KUMKAPI: Kumkapı is a quarter full of fish restaurants on the backside of the Sultanahmet hill. Take note: you should only go there if you really want to eat fish. There are about 30-40 restaurants and they all offer- more or less only- fish! In summertime it is a very nice atmosphere with all the tables on the street.
Probably a good deal tamer than you might have expected, the city’s nightclub shows include everything from folk dancers to jugglers, acrobats, belly dancers and singers. Some routines are fairly touristy but stil fun. Typically, dinner is served after 8, and flor shows start around 10. Be aware that these are not inexpensive once you have totaled up drink, food and other expenses. Reservations are a good idea; be sure to specify whether you’re coming for dinner, the show or just for drinks.

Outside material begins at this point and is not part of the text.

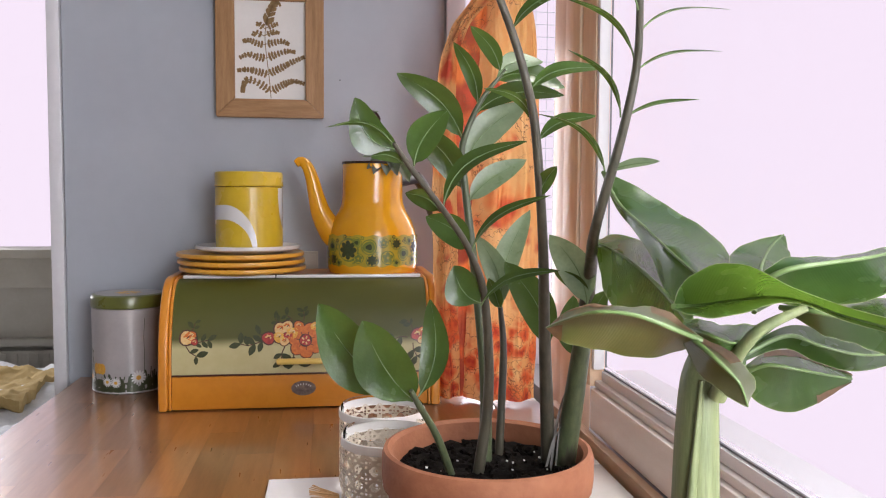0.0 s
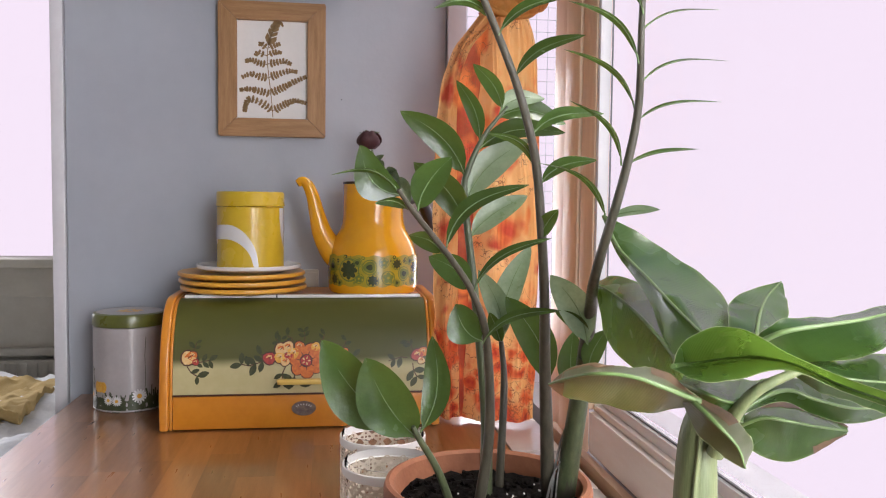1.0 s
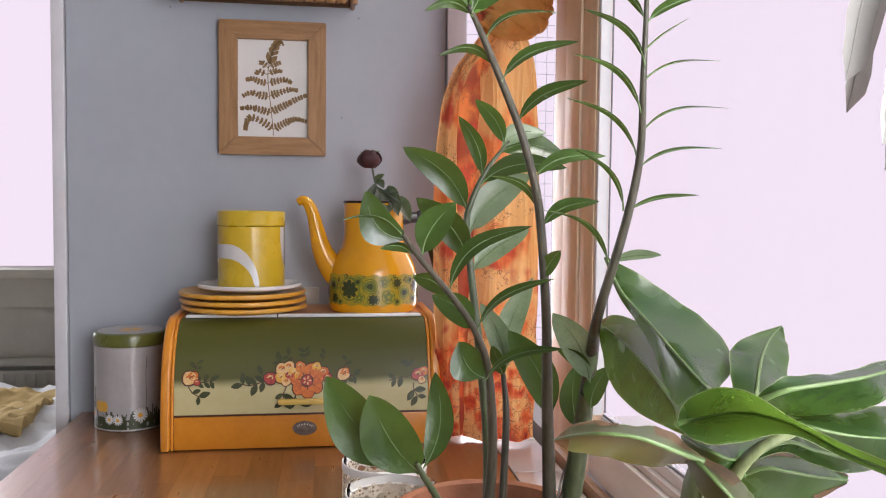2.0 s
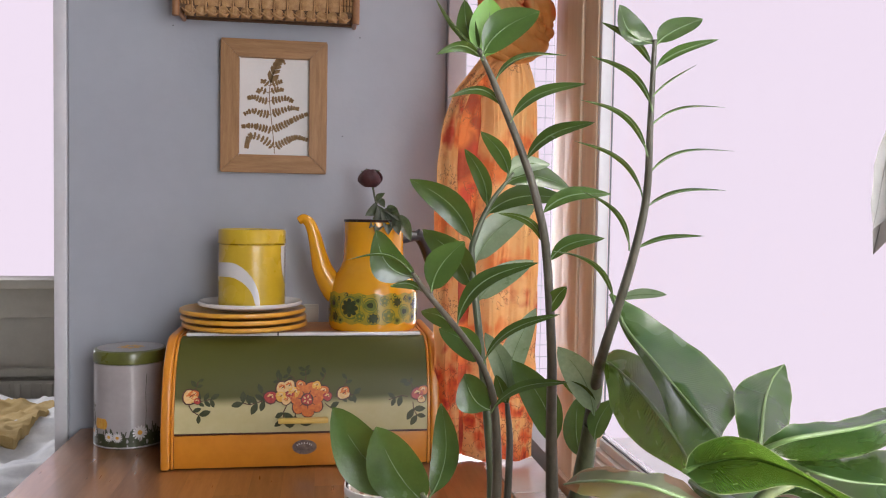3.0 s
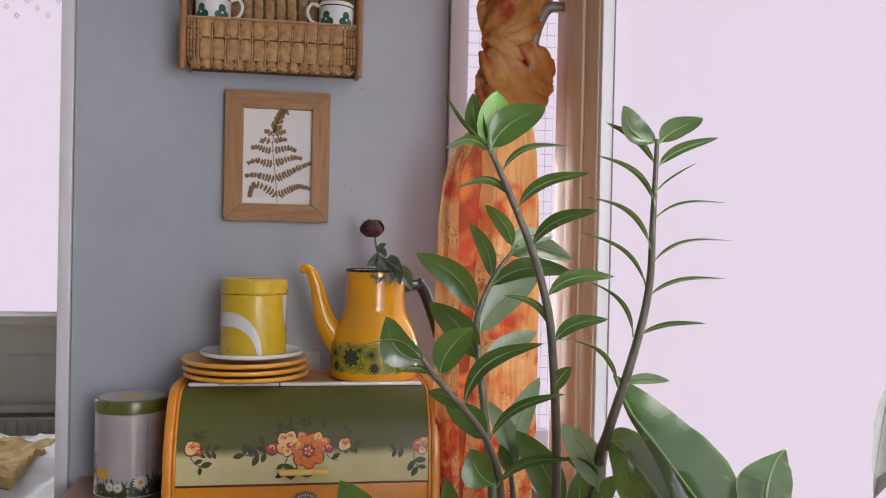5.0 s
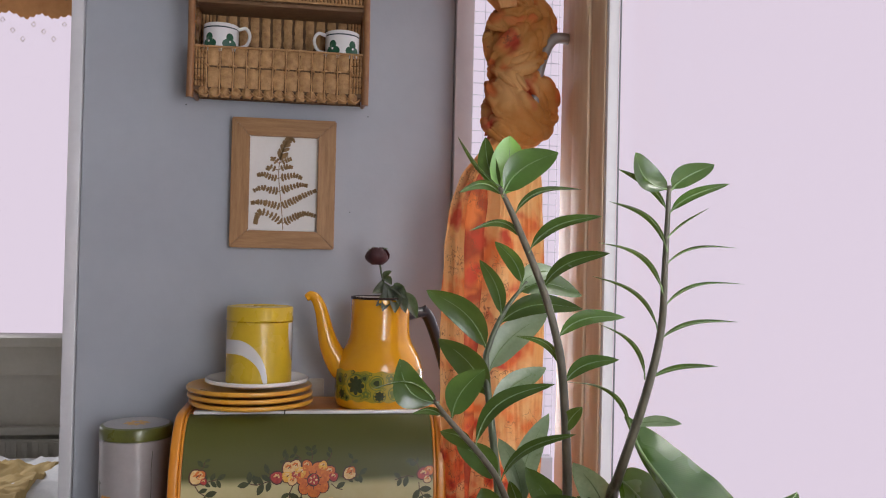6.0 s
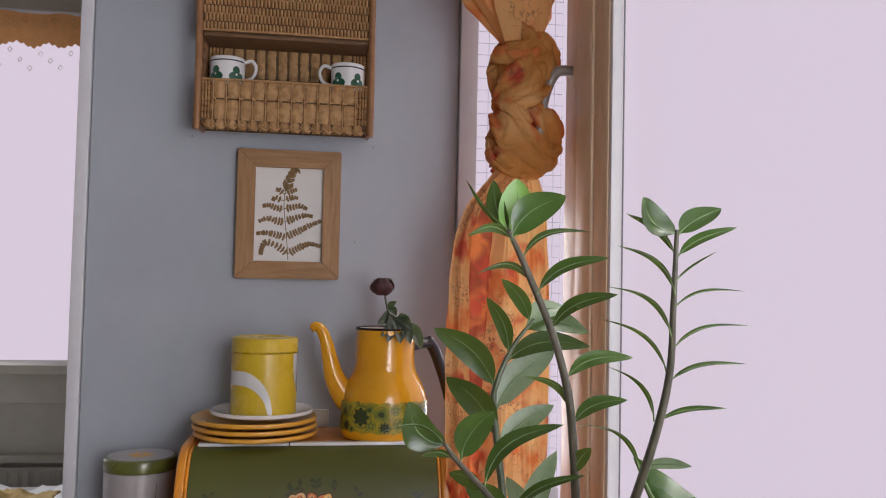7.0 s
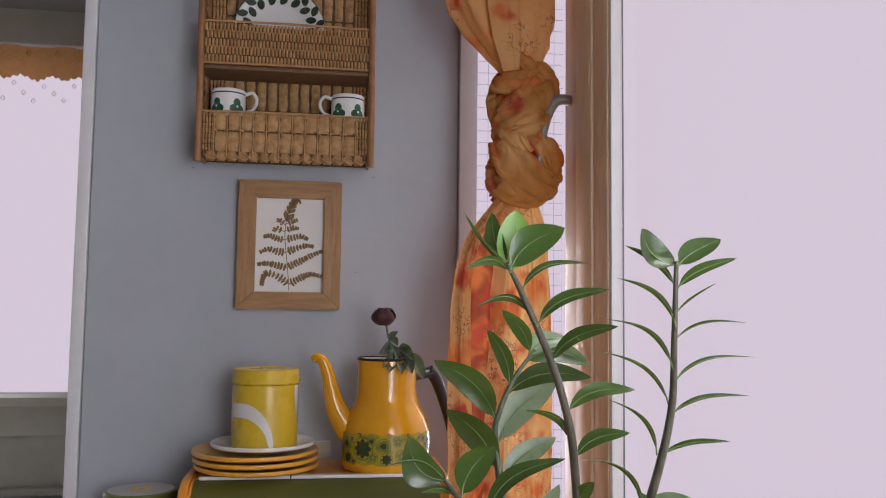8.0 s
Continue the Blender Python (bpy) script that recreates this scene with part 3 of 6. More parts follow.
single("saucer", lathe(bmesh.new(), plate_profile(0.084, 0.972, 0.0135), 0.062, -0.108, 64), M_WHITE, "white saucer on top of the stacked plates", "saucer", (0.062, -0.108, 0.972))


def cyl(cx, cy, r):
    """Surface map of an upright cylinder: u along its front, v height."""
    def place(u, v, lift=0.0):
        a = u / r
        return Vector((cx + (r + lift) * math.sin(a), cy - (r + lift) * math.cos(a), v))
    return place


def yellow_tin():
    cx, cy, r = 0.064, -0.108, 0.0535
    t = thing("storage_tin", (cx, cy, 0.978), "yellow lidded tin with a white swoosh, standing on the saucer", "tin")
    part("body", lathe(bmesh.new(), [(0.001, 0.977), (r - 0.003, 0.977), (r, 0.979), (r, 1.078), (r - 0.002, 1.079)], cx, cy, 64), M_TIN, t)
    part("lid", lathe(bmesh.new(), [(r - 0.001, 1.0795), (r + 0.0008, 1.0795), (r + 0.0014, 1.0815), (r + 0.0006, 1.083), (r + 0.0006, 1.100), (r - 0.001, 1.1025), (r - 0.004, 1.103), (r - 0.006, 1.1015), (0.001, 1.1015)], cx, cy, 64), M_TIN, t)
    P = cyl(cx, cy, r)
    bm = bmesh.new()

    def arc(u, peak, mid, reach):
        k = (u - mid) / (reach if u > mid else 0.16)
        return 0.979 + (peak - 0.979) * math.sqrt(max(1 - k * k, 0))
    prev = None
    for k in range(41):
        u = -0.092 + 0.109 * k / 40
        lo, hi = arc(u, 1.027, -0.036, 0.0455), arc(u, 1.05, -0.034, 0.0515)
        q = [bm.verts.new(P(u, lo, 0.0005)), bm.verts.new(P(u, max(hi, lo + 0.0002), 0.0005))]
        if prev:
            bm.faces.new((prev[0], q[0], q[1], prev[1]))
        prev = q
    blob = [(0.058, 1.077, 1.06), (0.062, 1.077, 1.035), (0.07, 1.077, 1.018), (0.085, 1.077, 1.01), (0.11, 1.077, 1.006)]
    prev = None
    for u, a, b in blob:
        q = [bm.verts.new(P(u, b, 0.0005)), bm.verts.new(P(u, a, 0.0005))]
        if prev:
            bm.faces.new((prev[0], q[0], q[1], prev[1]))
        prev = q
    part("printed_swoosh", bm, M_WHITE, t, "white printed swoosh")


yellow_tin()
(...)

Dance clubs get rolling by about 10 and usually keep going until 3 or 4 in the morning. Note that at the seedy striptease places off Istıklal street , the goal is to get customers to pay outrageous drink prices for questionable companionship. Those unwary enough to enter such places have reported being physically intimidated when questioning a bar tab that has run into the hundreds of dollars.
Also experience Turkish Tea / Coffee and Narghile!
From the days of the Ottoman Empire through to the present, coffee has played an important role in Turkish lifestyle and culture. The serving and consumption of coffee has had a profound effect on betrothal and gender customs, political and social interaction, prayer, and hospitality customs throughout the centuries. Although many of the rituals are not prevalent in today’s society, coffee has remained an integral part of Turkish culture. The traditon holds that after the quest has consumed their coffee and the cup is turned upside down on the saucer and allowed to cool, the hostes then performs a fortune reading from the coffee grounds remaining in the cup, followed by lengthy conversations. You will find many traditional coffee houses in İstanbul where fortune reading is done. Enjoy!
Tea is the national hot drink of Turkey – any place, any time it is time to drink! In Turkey, tea is not drunk from porcelain cup sor mugs but in glass cups. There two types of tea: koyu cay; the strong one and acık cay; the lıght one. As by mixing tea and water you can order either of them. Altough artificial, tourists love elma cayı(apple tea), tea is the national hot drink of Turkey- any place, any time it is time to drink!
NARGHILE: There are various places in İstanbul where you can drink tea and smoke a narghile(waterpipe). Narghile is not a drug. The set is made of a ceramic or glass jar fitted with a handle and a pipe, containing water. You just place the tobacco and charcoal and smoke your exotic cigar through the long pipe. The narghile is the best and most welcome excuse for a chat.